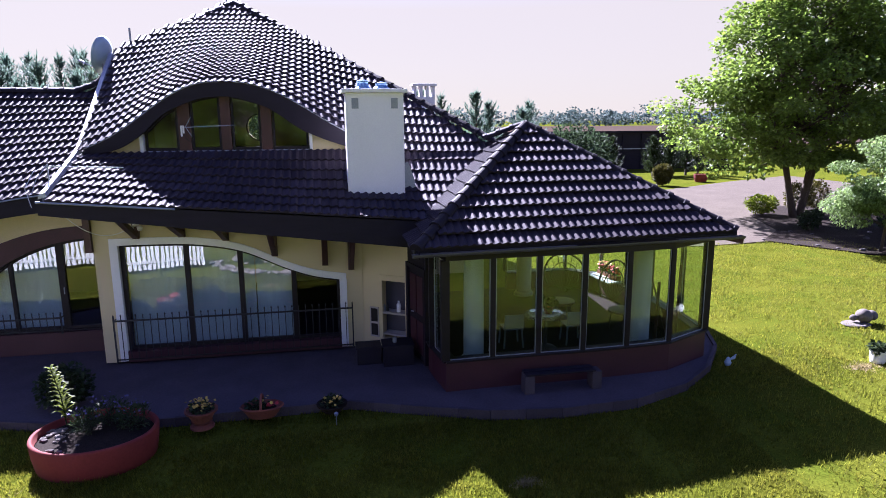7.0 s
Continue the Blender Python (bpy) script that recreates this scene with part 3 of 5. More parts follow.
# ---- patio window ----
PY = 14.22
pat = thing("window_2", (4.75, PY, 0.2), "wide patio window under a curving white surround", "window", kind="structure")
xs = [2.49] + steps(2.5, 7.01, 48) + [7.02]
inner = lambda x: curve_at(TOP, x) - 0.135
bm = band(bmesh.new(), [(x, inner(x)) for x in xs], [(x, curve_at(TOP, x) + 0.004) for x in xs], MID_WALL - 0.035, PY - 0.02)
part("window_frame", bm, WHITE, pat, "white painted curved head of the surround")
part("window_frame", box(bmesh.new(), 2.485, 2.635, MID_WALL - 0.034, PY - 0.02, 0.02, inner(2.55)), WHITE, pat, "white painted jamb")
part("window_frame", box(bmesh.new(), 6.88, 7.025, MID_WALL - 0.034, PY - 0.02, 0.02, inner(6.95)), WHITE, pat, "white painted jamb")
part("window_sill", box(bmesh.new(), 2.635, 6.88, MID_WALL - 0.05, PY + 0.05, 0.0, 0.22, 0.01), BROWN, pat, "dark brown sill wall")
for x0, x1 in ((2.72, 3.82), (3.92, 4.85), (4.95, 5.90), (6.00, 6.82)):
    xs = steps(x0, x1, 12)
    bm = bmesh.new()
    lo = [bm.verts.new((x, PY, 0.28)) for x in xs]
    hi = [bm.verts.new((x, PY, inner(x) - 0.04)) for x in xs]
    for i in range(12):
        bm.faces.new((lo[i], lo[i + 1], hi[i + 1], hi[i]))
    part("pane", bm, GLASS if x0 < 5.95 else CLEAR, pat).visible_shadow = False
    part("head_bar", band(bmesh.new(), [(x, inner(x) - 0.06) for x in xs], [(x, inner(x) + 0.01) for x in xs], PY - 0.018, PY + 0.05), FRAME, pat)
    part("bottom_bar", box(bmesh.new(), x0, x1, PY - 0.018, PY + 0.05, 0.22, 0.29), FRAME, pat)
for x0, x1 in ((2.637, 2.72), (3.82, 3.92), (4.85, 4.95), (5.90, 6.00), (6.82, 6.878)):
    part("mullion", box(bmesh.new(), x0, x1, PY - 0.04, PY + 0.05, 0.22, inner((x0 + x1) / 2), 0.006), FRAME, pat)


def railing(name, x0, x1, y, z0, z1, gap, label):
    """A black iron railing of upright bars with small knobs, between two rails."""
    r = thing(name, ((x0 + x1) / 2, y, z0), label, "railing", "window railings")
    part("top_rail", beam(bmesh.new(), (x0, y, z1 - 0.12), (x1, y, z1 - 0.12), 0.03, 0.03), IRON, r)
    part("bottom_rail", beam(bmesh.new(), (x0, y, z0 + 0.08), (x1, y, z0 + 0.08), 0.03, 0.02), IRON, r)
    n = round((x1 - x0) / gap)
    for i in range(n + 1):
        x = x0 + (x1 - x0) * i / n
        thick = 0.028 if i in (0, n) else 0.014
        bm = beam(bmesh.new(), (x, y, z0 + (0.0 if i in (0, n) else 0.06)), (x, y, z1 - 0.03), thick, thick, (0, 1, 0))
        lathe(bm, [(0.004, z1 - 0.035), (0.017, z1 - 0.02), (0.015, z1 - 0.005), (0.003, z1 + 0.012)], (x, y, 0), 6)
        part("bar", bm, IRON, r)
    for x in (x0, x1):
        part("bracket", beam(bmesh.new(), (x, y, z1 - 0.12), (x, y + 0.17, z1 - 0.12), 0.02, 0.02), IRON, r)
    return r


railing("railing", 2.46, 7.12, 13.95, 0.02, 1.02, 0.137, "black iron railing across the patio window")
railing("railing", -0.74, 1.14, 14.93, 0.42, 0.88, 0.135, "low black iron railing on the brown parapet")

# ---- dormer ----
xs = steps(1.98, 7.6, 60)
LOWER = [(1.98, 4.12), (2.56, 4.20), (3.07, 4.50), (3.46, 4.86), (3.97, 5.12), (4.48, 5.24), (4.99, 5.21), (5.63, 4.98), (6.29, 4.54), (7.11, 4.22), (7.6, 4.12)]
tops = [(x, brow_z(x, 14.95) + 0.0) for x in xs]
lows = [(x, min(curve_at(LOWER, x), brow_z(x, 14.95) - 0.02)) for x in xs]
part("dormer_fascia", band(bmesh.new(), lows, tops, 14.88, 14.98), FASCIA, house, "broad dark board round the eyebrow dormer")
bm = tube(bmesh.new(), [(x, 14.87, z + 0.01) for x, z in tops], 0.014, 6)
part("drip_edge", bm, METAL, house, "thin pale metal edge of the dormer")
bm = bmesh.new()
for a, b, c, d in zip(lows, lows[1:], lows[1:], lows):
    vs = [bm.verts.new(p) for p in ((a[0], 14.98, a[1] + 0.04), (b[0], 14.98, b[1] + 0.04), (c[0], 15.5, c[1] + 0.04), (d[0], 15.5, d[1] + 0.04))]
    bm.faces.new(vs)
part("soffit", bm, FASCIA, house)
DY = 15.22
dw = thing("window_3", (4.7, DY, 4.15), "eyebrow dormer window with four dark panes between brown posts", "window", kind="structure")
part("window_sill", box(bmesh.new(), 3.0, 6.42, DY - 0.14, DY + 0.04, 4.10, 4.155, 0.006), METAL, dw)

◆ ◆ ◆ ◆

- _AIM_
Give the material again exactly as it is, but keep the pictures out.

- _ANSWER TO THE EXERCISE_
7.0 s
Continue the Blender Python (bpy) script that recreates this scene with part 3 of 5. More parts follow.
# ---- patio window ----
PY = 14.22
pat = thing("window_2", (4.75, PY, 0.2), "wide patio window under a curving white surround", "window", kind="structure")
xs = [2.49] + steps(2.5, 7.01, 48) + [7.02]
inner = lambda x: curve_at(TOP, x) - 0.135
bm = band(bmesh.new(), [(x, inner(x)) for x in xs], [(x, curve_at(TOP, x) + 0.004) for x in xs], MID_WALL - 0.035, PY - 0.02)
part("window_frame", bm, WHITE, pat, "white painted curved head of the surround")
part("window_frame", box(bmesh.new(), 2.485, 2.635, MID_WALL - 0.034, PY - 0.02, 0.02, inner(2.55)), WHITE, pat, "white painted jamb")
part("window_frame", box(bmesh.new(), 6.88, 7.025, MID_WALL - 0.034, PY - 0.02, 0.02, inner(6.95)), WHITE, pat, "white painted jamb")
part("window_sill", box(bmesh.new(), 2.635, 6.88, MID_WALL - 0.05, PY + 0.05, 0.0, 0.22, 0.01), BROWN, pat, "dark brown sill wall")
for x0, x1 in ((2.72, 3.82), (3.92, 4.85), (4.95, 5.90), (6.00, 6.82)):
    xs = steps(x0, x1, 12)
    bm = bmesh.new()
    lo = [bm.verts.new((x, PY, 0.28)) for x in xs]
    hi = [bm.verts.new((x, PY, inner(x) - 0.04)) for x in xs]
    for i in range(12):
        bm.faces.new((lo[i], lo[i + 1], hi[i + 1], hi[i]))
    part("pane", bm, GLASS if x0 < 5.95 else CLEAR, pat).visible_shadow = False
    part("head_bar", band(bmesh.new(), [(x, inner(x) - 0.06) for x in xs], [(x, inner(x) + 0.01) for x in xs], PY - 0.018, PY + 0.05), FRAME, pat)
    part("bottom_bar", box(bmesh.new(), x0, x1, PY - 0.018, PY + 0.05, 0.22, 0.29), FRAME, pat)
for x0, x1 in ((2.637, 2.72), (3.82, 3.92), (4.85, 4.95), (5.90, 6.00), (6.82, 6.878)):
    part("mullion", box(bmesh.new(), x0, x1, PY - 0.04, PY + 0.05, 0.22, inner((x0 + x1) / 2), 0.006), FRAME, pat)


def railing(name, x0, x1, y, z0, z1, gap, label):
    """A black iron railing of upright bars with small knobs, between two rails."""
    r = thing(name, ((x0 + x1) / 2, y, z0), label, "railing", "window railings")
    part("top_rail", beam(bmesh.new(), (x0, y, z1 - 0.12), (x1, y, z1 - 0.12), 0.03, 0.03), IRON, r)
    part("bottom_rail", beam(bmesh.new(), (x0, y, z0 + 0.08), (x1, y, z0 + 0.08), 0.03, 0.02), IRON, r)
    n = round((x1 - x0) / gap)
    for i in range(n + 1):
        x = x0 + (x1 - x0) * i / n
        thick = 0.028 if i in (0, n) else 0.014
        bm = beam(bmesh.new(), (x, y, z0 + (0.0 if i in (0, n) else 0.06)), (x, y, z1 - 0.03), thick, thick, (0, 1, 0))
        lathe(bm, [(0.004, z1 - 0.035), (0.017, z1 - 0.02), (0.015, z1 - 0.005), (0.003, z1 + 0.012)], (x, y, 0), 6)
        part("bar", bm, IRON, r)
    for x in (x0, x1):
        part("bracket", beam(bmesh.new(), (x, y, z1 - 0.12), (x, y + 0.17, z1 - 0.12), 0.02, 0.02), IRON, r)
    return r


railing("railing", 2.46, 7.12, 13.95, 0.02, 1.02, 0.137, "black iron railing across the patio window")
railing("railing", -0.74, 1.14, 14.93, 0.42, 0.88, 0.135, "low black iron railing on the brown parapet")

# ---- dormer ----
xs = steps(1.98, 7.6, 60)
LOWER = [(1.98, 4.12), (2.56, 4.20), (3.07, 4.50), (3.46, 4.86), (3.97, 5.12), (4.48, 5.24), (4.99, 5.21), (5.63, 4.98), (6.29, 4.54), (7.11, 4.22), (7.6, 4.12)]
tops = [(x, brow_z(x, 14.95) + 0.0) for x in xs]
lows = [(x, min(curve_at(LOWER, x), brow_z(x, 14.95) - 0.02)) for x in xs]
part("dormer_fascia", band(bmesh.new(), lows, tops, 14.88, 14.98), FASCIA, house, "broad dark board round the eyebrow dormer")
bm = tube(bmesh.new(), [(x, 14.87, z + 0.01) for x, z in tops], 0.014, 6)
part("drip_edge", bm, METAL, house, "thin pale metal edge of the dormer")
bm = bmesh.new()
for a, b, c, d in zip(lows, lows[1:], lows[1:], lows):
    vs = [bm.verts.new(p) for p in ((a[0], 14.98, a[1] + 0.04), (b[0], 14.98, b[1] + 0.04), (c[0], 15.5, c[1] + 0.04), (d[0], 15.5, d[1] + 0.04))]
    bm.faces.new(vs)
part("soffit", bm, FASCIA, house)
DY = 15.22
dw = thing("window_3", (4.7, DY, 4.15), "eyebrow dormer window with four dark panes between brown posts", "window", kind="structure")
part("window_sill", box(bmesh.new(), 3.0, 6.42, DY - 0.14, DY + 0.04, 4.10, 4.155, 0.006), METAL, dw)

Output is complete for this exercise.